Many of the structured literacy programs now being adopted by school districts across the country are described as “OG-based” or “OG-informed,” meaning they draw on the same principles of explicit, sequential, multisensory phonics instruction. Programs like Wilson Reading System, Barton Reading and Spelling, and several others trace their design philosophy back to Orton-Gillingham. The approach itself isn’t a branded product; it’s a framework that these programs build on.

Where OG Instruction Happens

Orton-Gillingham instruction is delivered in several settings. Private tutors trained in the approach work one-on-one with students, which allows for the most individualized pacing. Some schools employ OG-trained specialists who pull small groups of struggling readers for targeted intervention. A growing number of classroom teachers are incorporating OG principles into their general reading instruction, though the approach is most intensive and effective when delivered individually or in very small groups.

Sessions typically run 40 to 60 minutes and happen multiple times per week. How long a student needs OG instruction depends entirely on where they started and how quickly they progress. Some children work with an OG tutor for a year; others continue for several years. Because the approach is diagnostic and prescriptive, the instructor adjusts the pace continuously rather than following a fixed timeline.

Teacher Training and Certification

Not every teacher who claims to use Orton-Gillingham has undergone formal training. Two major organizations accredit OG training programs: the Academy of Orton-Gillingham Practitioners and Educators (AOGPE) and the International Multisensory Structured Language Education Council (IMSLEC).

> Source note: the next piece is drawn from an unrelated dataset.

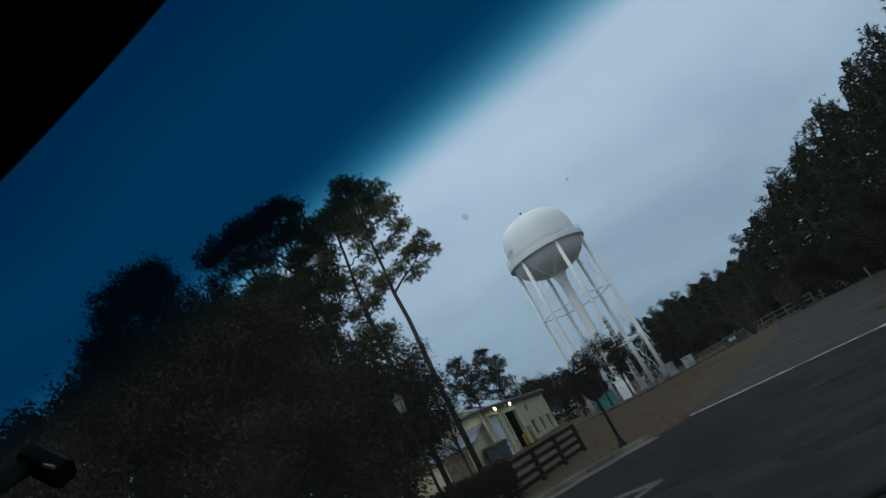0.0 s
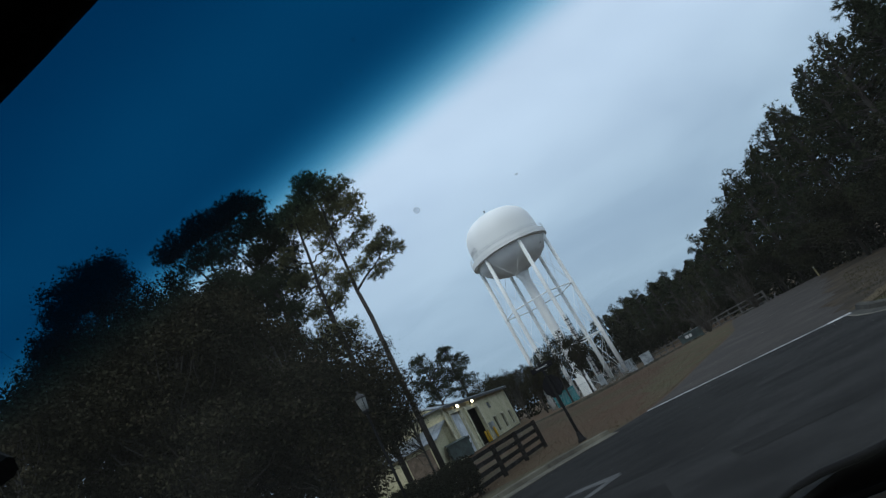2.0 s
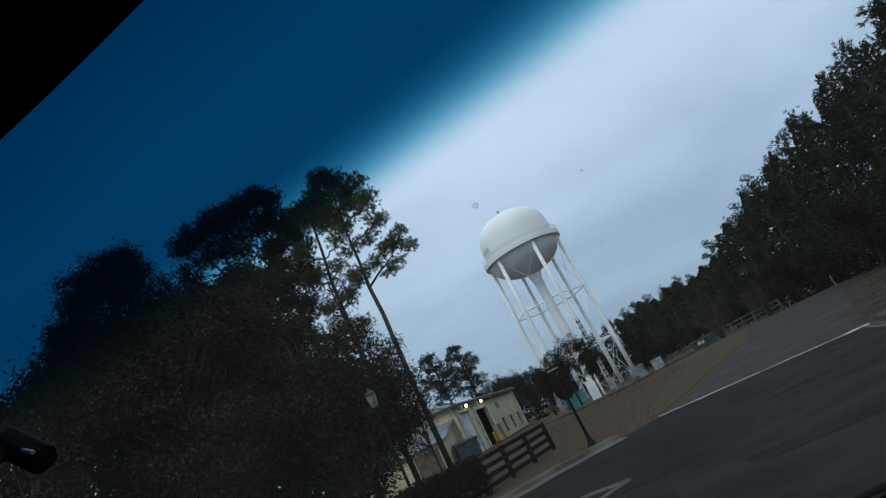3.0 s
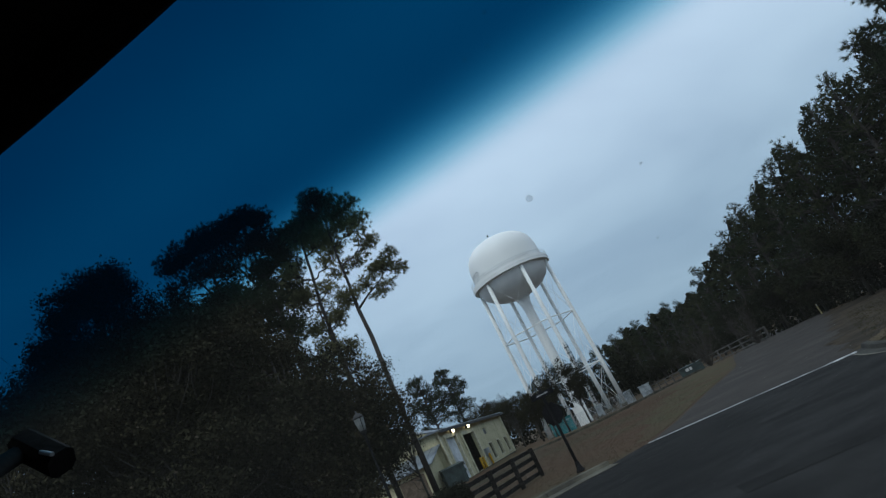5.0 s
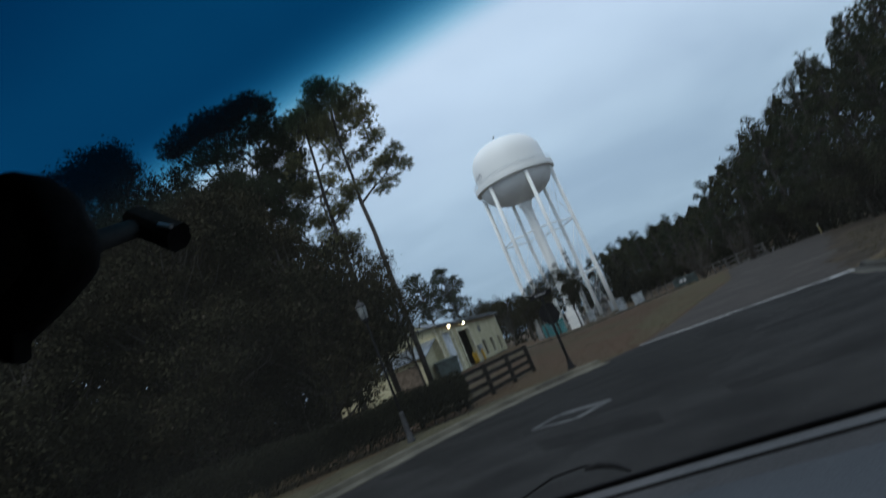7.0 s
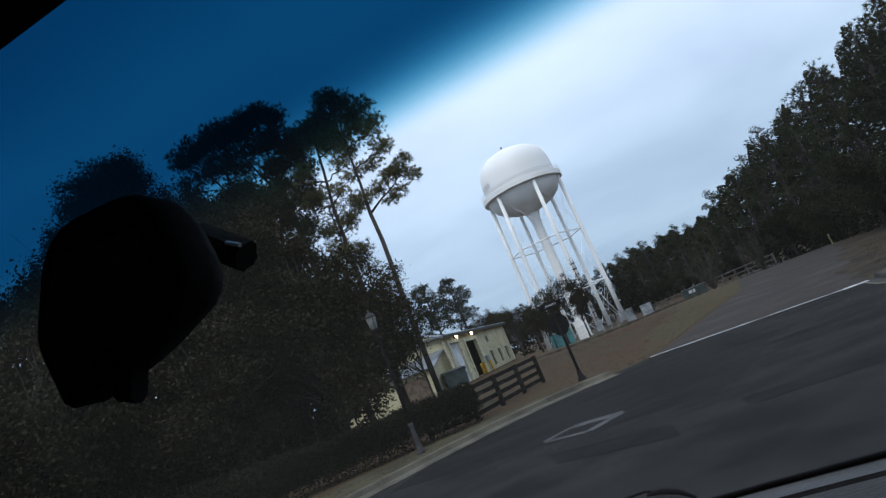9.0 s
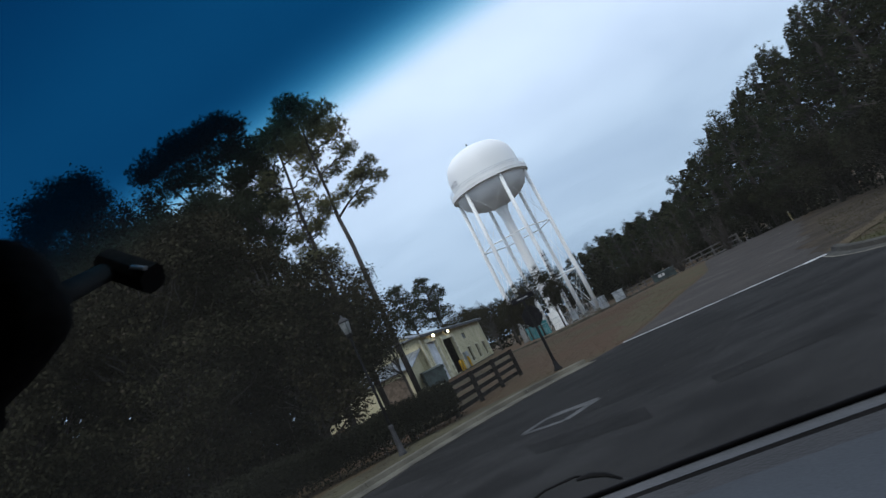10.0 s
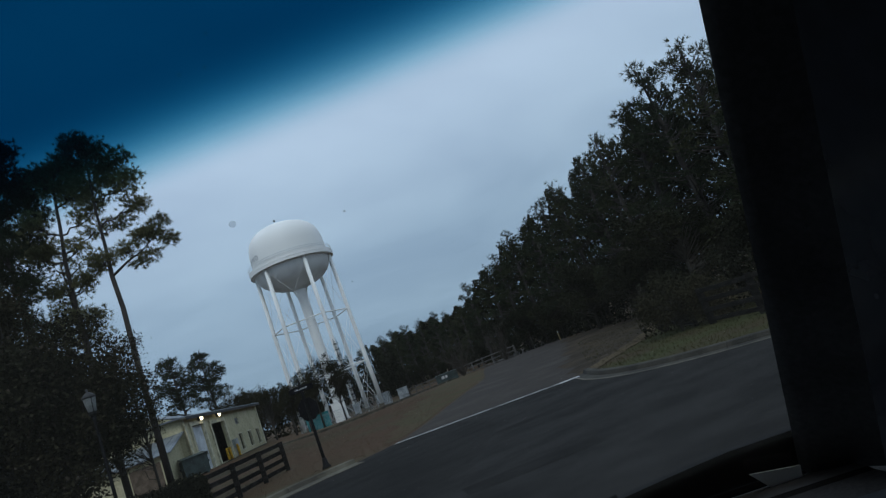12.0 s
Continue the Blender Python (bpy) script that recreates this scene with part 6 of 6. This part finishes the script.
def strip_mesh(name, fn, nu, nv, mat, uv=False, thick=None):
    me = bpy.data.meshes.new(name)
    v = [tuple(fn(i / nu, j / nv)) for j in range(nv + 1) for i in range(nu + 1)]
    f = [(j * (nu + 1) + i, j * (nu + 1) + i + 1, (j + 1) * (nu + 1) + i + 1, (j + 1) * (nu + 1) + i) for j in range(nv) for i in range(nu)]
    me.from_pydata(v, [], f)
    if uv:
        lay = me.uv_layers.new(name="UVMap")
        for lp in me.loops:
            k = lp.vertex_index
            lay.data[lp.index].uv = ((k % (nu + 1)) / nu, (k // (nu + 1)) / nv)
    me.materials.append(mat)
    me.shade_smooth()
    me.update()
    return me


def car():
    z0 = ground_z(-0.04, 0.01)
    c = thing("car", pose(-0.04, 0.01, z0, 0, 0, HEAD), "car interior with tinted windscreen, mirror and dark trim", "car")
    E = EYE - z0
    up = Matrix.Translation((0, 0, -z0))
    # windscreen
    ws = part("windscreen", strip_mesh("windscreen", lambda i, j: pane(i, TOP + (COWL - TOP) * j), 40, 40, M_WINDSCREEN, True), None, c, "clear windscreen with a blue shade band", up)
    ws.visible_shadow = False
    for u, s, r in ((0.180, 0.364, 0.0032), (0.272, 0.398, 0.0013), (0.226, 0.182, 0.0013), (0.195, 0.206, 0.0011), (0.215, 0.209, 0.0009), (0.255, 0.482, 0.0009)):
        drop = Shape().lathe([(r * 0.5, 0.0), (r, 0.0001), (r * 0.9, 0.0003), (r * 0.55, 0.0003)], 14, Matrix.Translation(glass_point(u, s) + Vector((0, -0.0012, -0.001))) @ Matrix.Rotation(radians(127), 4, "X"))
        part("dried_drop", drop, M_DUST, ws, "dried dust speck")
    # rubber seal along the lower edge of the glass, dashboard strips below it
    def low(u, ahead, drop):
        p = glass_point(u, COWL)
        return (p.x, p.y + ahead, p.z + drop)
    span = [left_edge(1) - 0.05 + k * (right_edge(1) - left_edge(1) + 0.1) / 30 for k in range(31)]
    part("cowl_seal", Shape().tube([low(u, 0.004, -0.005) for u in span], 0.0042, 8), M_RUBBER, c, "black rubber seal", up, True)

    def shelf(a0, d0, a1, d1):
        s = Shape()
        for u in span:
            s.v += [low(u, a0, d0), low(u, a1, d1)]
        s.f = [(2 * k, 2 * k + 2, 2 * k + 3, 2 * k + 1) for k in range(len(span) - 1)]
        return s
    dash = part("dashboard", shelf(-0.125, -0.004, -0.42, -0.02), M_DASH, c, "grey dashboard top", up, True)
    part("defrost_strip", shelf(-0.003, -0.008, -0.05, -0.004), M_DASH_TRIM, dash, "pale defroster trim strip", smooth=True)
    part("vent_slot", shelf(-0.05, -0.004, -0.061, -0.006), M_TRIM_BLACK, dash, smooth=True)
    part("dash_ledge", shelf(-0.061, -0.006, -0.125, -0.004), M_DASH_DARK, dash, smooth=True)
    part("dash_front", shelf(-0.42, -0.02, -0.44, -0.55), M_TRIM_BLACK, dash)
    # wiper lying outside the glass, only its hump showing over the seal
    wip = part("wiper", Shape().tube([low(-0.36, 0.03, -0.016), low(-0.27, 0.03, 0.006), low(-0.22, 0.032, 0.019), low(-0.17, 0.032, 0.021), low(-0.15, 0.032, 0.014)], [0.0014, 0.0017, 0.002, 0.002, 0.0014], 7), M_RUBBER, c, "black wiper arm", up, True)
    part("wiper_joint", Shape().tube([low(-0.170, 0.03, 0.016), low(-0.150, 0.03, 0.016), low(-0.128, 0.03, 0.009), low(-0.11, 0.03, -0.004)], [0.002, 0.0045, 0.004, 0.002], 8), M_RUBBER, wip, smooth=True)
    # the second wiper, parked in the cowl's corner by the pillar
    wip2 = part("wiper", Shape().tube([tuple(glass_point(u, s) + Vector((0, 0.012, 0))) for u, s in ((0.25, 1.085), (0.285, 1.055), (0.305, 1.032), (0.33, 1.018), (0.36, 1.01), (0.41, 1.008), (0.45, 1.0))], [0.0025, 0.003, 0.0035, 0.004, 0.0045, 0.005, 0.004], 7), M_RUBBER, c, "black wiper arm", up, True)
    blade = Shape()
    for k in range(13):
        u = 0.31 + 0.37 * k / 12
        for s in (1.05 - 0.036 * min(1, max(0.0, (u - 0.31) / 0.07)) - 0.03 * min(1, max(0.0, (u - 0.40) / 0.18)), 1.07):
            blade.v.append(tuple(glass_point(u, s) + Vector((0, 0.008, 0))))
            blade.v.append(tuple(glass_point(u, s) + Vector((0, 0.022, 0))))
    for k in range(12):
        for a, b in ((0, 2), (2, 3), (3, 1), (1, 0)):
            blade.f.append((4 * k + a, 4 * k + b, 4 * k + 4 + b, 4 * k + 4 + a))
    blade.f += [(0, 1, 3, 2), (48, 50, 51, 49)]
    part("wiper_blade", blade, M_RUBBER, wip2)
    # white plate added for a daylit dash corner, fitted to the camera's view
    corner = Shape()
    for off in (-0.014, -0.010):
        corner.v += [tuple(glass_point(u, s) + Vector((0, off, 0))) for u, s in ((0.598, 1.036), (0.656, 1.052), (0.664, 1.14), (0.650, 1.13))]
    corner.f = [(3, 2, 1, 0), (4, 5, 6, 7)] + [(k, (k + 1) % 4, (k + 1) % 4 + 4, k + 4) for k in range(4)]
    part("dash_corner", corner, M_WHITE_STEEL, c, "white plate added for the lit corner of the dash", up)
    # roof lining: header along the top edge, then back over the seats
    def lining(i, j):
        u = CX - 0.95 + 1.9 * i
        p = glass_point(max(left_edge(0), min(right_edge(0), u)), TOP)
        y = p.y + 0.015 - 1.9 * j
        return (u, y, EYE + 0.42 + 0.05 * math.sin(min(1, j * 6) * math.pi / 2) + 0.012 * j)
    part("headliner", strip_mesh("headliner", lining, 24, 16, M_TRIM_BLACK), None, c, "black roof lining", up)
    part("header_trim", Shape().tube([tuple(glass_point(u, TOP + 0.003)) for u in [left_edge(0) - 0.02 + k * (right_edge(0) - left_edge(0) + 0.04) / 24 for k in range(25)]], 0.014, 8), M_TRIM_BLACK, c, "", up, True)
    # pillars
    for sgn in (1, -1):
        prof = []
        for k in range(13):
            s = TOP + 1.11 * k / 12
            e = right_edge(s) if sgn > 0 else left_edge(s)
            prof.append((e, s))
        me_v, me_f = [], []
        for e, s in prof:
            p = glass_point(e, s)
            ring = ((0.0, 0.0), (0.008 * sgn, -0.012), (0.04 * sgn, -0.035), (0.075 * sgn, -0.10), (0.08 * sgn, -0.42), (0.11 * sgn, -0.42), (0.10 * sgn, -0.02), (0.03 * sgn, 0.03))
            me_v += [(p.x + a, p.y + b, p.z) for a, b in ring]
        n = 8
        for k in range(12):
            for q in range(n):
                a, b = k * n + q, k * n + (q + 1) % n
                me_f.append((a, b, b + n, a + n) if sgn > 0 else (b, a, a + n, b + n))
        me_f += [tuple(range(n)), tuple(range(12 * n, 13 * n))]
        part("pillar", Shape().add(me_v, me_f), M_PILLAR, c, "dark windscreen pillar trim", up, True)
        x = CX + sgn * 0.93
        # opaque pane added to keep daylight out of the cabin
        side = Shape().add([(x, 0.62, EYE - 0.35), (x, -1.55, EYE - 0.35), (x - 0.09 * sgn, -1.5, EYE + 0.42), (x - 0.09 * sgn, 0.18, EYE + 0.42)], [(0, 1, 2, 3)])
        part("side_window", side, M_GLASS_DARK, c, "opaque dark side pane that keeps the cabin dark", up)
        part("door_panel", Shape().box((0.08, 2.3, 1.02), pose(x, -0.45, 0.35)), M_TRIM_BLACK, c, "", up)
    # inside mirror: housing outlined to fit the camera's view, glass, tab and stalk
    mir = part("mirror", mirror_housing(), M_TRIM_BLACK, c, "black rear-view mirror housing", up @ pose(-0.243, 0.225, EYE + 0.087), True)
    # flat grey stands in for the mirror's dim reflection of the cabin
    part("mirror_glass", Shape().add([(-0.032, -0.0165, -0.031), (0.038, -0.0165, -0.008), (0.036, -0.0165, 0.024), (-0.014, -0.0165, 0.032), (-0.037, -0.0165, 0.002)], [(0, 1, 2, 3, 4)]), M_DASH_DARK, mir, "mirror face in flat grey for its dim reflection")
    part("tab", Shape().slab((0.011, 0.010, 0.024), pose(-0.008, 0.0, -0.032, 0, 24, 0)), M_TRIM_BLACK, mir)
    part("mirror_stalk", Shape().tube([(-0.25, 0.24, EYE + 0.095), (-0.33, 0.36, EYE + 0.15), (-0.402, 0.485, EYE + 0.205)], [0.012, 0.009, 0.010], 10), M_TRIM_BLACK, c, "", up, True)
    part("sensor_box", Shape().slab((0.062, 0.028, 0.028), pose(-0.382, 0.495, EYE + 0.197, 30, 42, 0), 0.006), M_TRIM_BLACK, c, "black sensor housing on the glass", up)
    # bright slip added to stand in for a highlight on the housing
    part("sensor_glint", Shape().slab((0.016, 0.005, 0.004), pose(-0.358, 0.480, EYE + 0.188, 0, 32, 0), 0.001), M_RIM, c, "bright metal slip added for the glint on the sensor housing", up)
    # outer shell
    body = Shape()
    prof = [(-2.3, 0.35), (-2.35, 0.8), (-2.2, 1.0), (0.8, 1.0), (1.6, 0.88), (2.1, 0.72), (2.2, 0.4)]
    for k, x in enumerate((CX - 0.96, CX + 0.96)):
        body.v += [(x, y, z) for y, z in prof]
    n = len(prof)
    body.f = [(k, k + 1, k + 1 + n, k + n) for k in range(n - 1)] + [tuple(range(n)), tuple(range(2 * n - 1, n - 1, -1)), (0, n, 2 * n - 1, n - 1)]
    shell = part("body", body, M_CAR_PAINT, c, "dark painted lower body and bonnet", up)
    part("roof_skin", Shape().add([(CX + a * 0.9, y, EYE + z) for a in (-1, 1) for y, z in ((0.30, 0.46), (0.0, 0.54), (-1.4, 0.54), (-2.0, 0.42))], [(0, 1, 5, 4), (1, 2, 6, 5), (2, 3, 7, 6)]), M_CAR_PAINT, c, "", up)
    # unseen panels added to close the rear and keep the cabin dark
    part("tail_panel", Shape().add([(CX - 0.93, -1.55, EYE + 0.46), (CX + 0.93, -1.55, EYE + 0.46), (CX + 0.86, -2.1, 0.9), (CX - 0.86, -2.1, 0.9)], [(0, 1, 2, 3)]), M_TRIM_BLACK, c, "", up)
    part("tail_fill", Shape().add([(CX - 0.92, -1.5, 0.9), (CX - 0.92, -2.1, 0.9), (CX - 0.93, -1.55, EYE + 0.46), (CX + 0.92, -1.5, 0.9), (CX + 0.92, -2.1, 0.9), (CX + 0.93, -1.55, EYE + 0.46)], [(0, 1, 2), (3, 4, 5)]), M_TRIM_BLACK, c, "", up)
    for sx in (-1, 1):
        for y in (-1.4, 1.45):
            w = part("wheel", Shape().lathe([(0.18, -0.1), (0.33, -0.11), (0.36, -0.08), (0.36, 0.08), (0.33, 0.11), (0.18, 0.1)], 28), M_RUBBER, c, "black tyre", up @ Matrix.Translation((CX + sx * 0.82, y, 0.36 + z0)) @ Matrix.Rotation(math.pi / 2, 4, "Y"), True)
            part("rim", Shape().lathe([(0.05, -0.105), (0.2, -0.09), (0.2, 0.09), (0.05, 0.105)], 20), M_RIM, w)
    return c


def rounded(corners, steps=6):
    """Outline of a polygon whose corners (x, z, radius) are rounded."""
    out = []
    n = len(corners)
    for i in range(n):
        p, a, b = (Vector(corners[(i + k) % n][:2]) for k in (0, -1, 1))
        r = corners[i][2]
        u, v = p + (a - p).normalized() * r, p + (b - p).normalized() * r
        for k in range(steps + 1):
            t = k / steps
            out.append(u * (1 - t) ** 2 + p * 2 * t * (1 - t) + v * t * t)
    return out


def mirror_housing():
    """A lopsided five-cornered shell outlined to fit the camera's view, sharp at its lower outer corner, thinning to
    the back.
    """
    s = Shape()
    ring = rounded(((-0.035, -0.037, 0.003), (-0.043, -0.002, 0.009), (-0.018, 0.048, 0.024), (0.046, 0.042, 0.022), (0.056, -0.012, 0.02), (0.010, -0.028, 0.008)))
    n = len(ring)
    for y, k in ((-0.016, 0.95), (-0.011, 1.0), (0.004, 1.0), (0.016, 0.9), (0.026, 0.66), (0.03, 0.4)):
        s.v += [(p.x * k, y, p.y * k) for p in ring]
    for j in range(5):
        for i in range(n):
            a, b = j * n + i, j * n + (i + 1) % n
            s.f.append((b, a, a + n, b + n))
    s.f += [tuple(range(n)), tuple(range(6 * n - 1, 5 * n - 1, -1))]
    return s


car()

IMSLEC-accredited programs, for example, require a bachelor’s degree, at least 45 hours of coursework, a 60-hour practicum involving individual tutoring sessions, a minimum of five direct observations by a qualified trainer, and 600 clock hours of supervised teaching experience. The entire process takes at least nine months. AOGPE has its own tiered certification levels with similar rigor. If you’re seeking an OG tutor for your child, asking about their specific certification and which organization accredited their training is a practical way to gauge their qualifications.

The investment in training reflects the complexity of what OG instructors do. They aren’t following a script. They’re making real-time diagnostic decisions about what a student understands, where confusion is creeping in, and which multisensory technique will help a particular concept click. That level of responsiveness requires deep knowledge of English language structure and extensive supervised practice.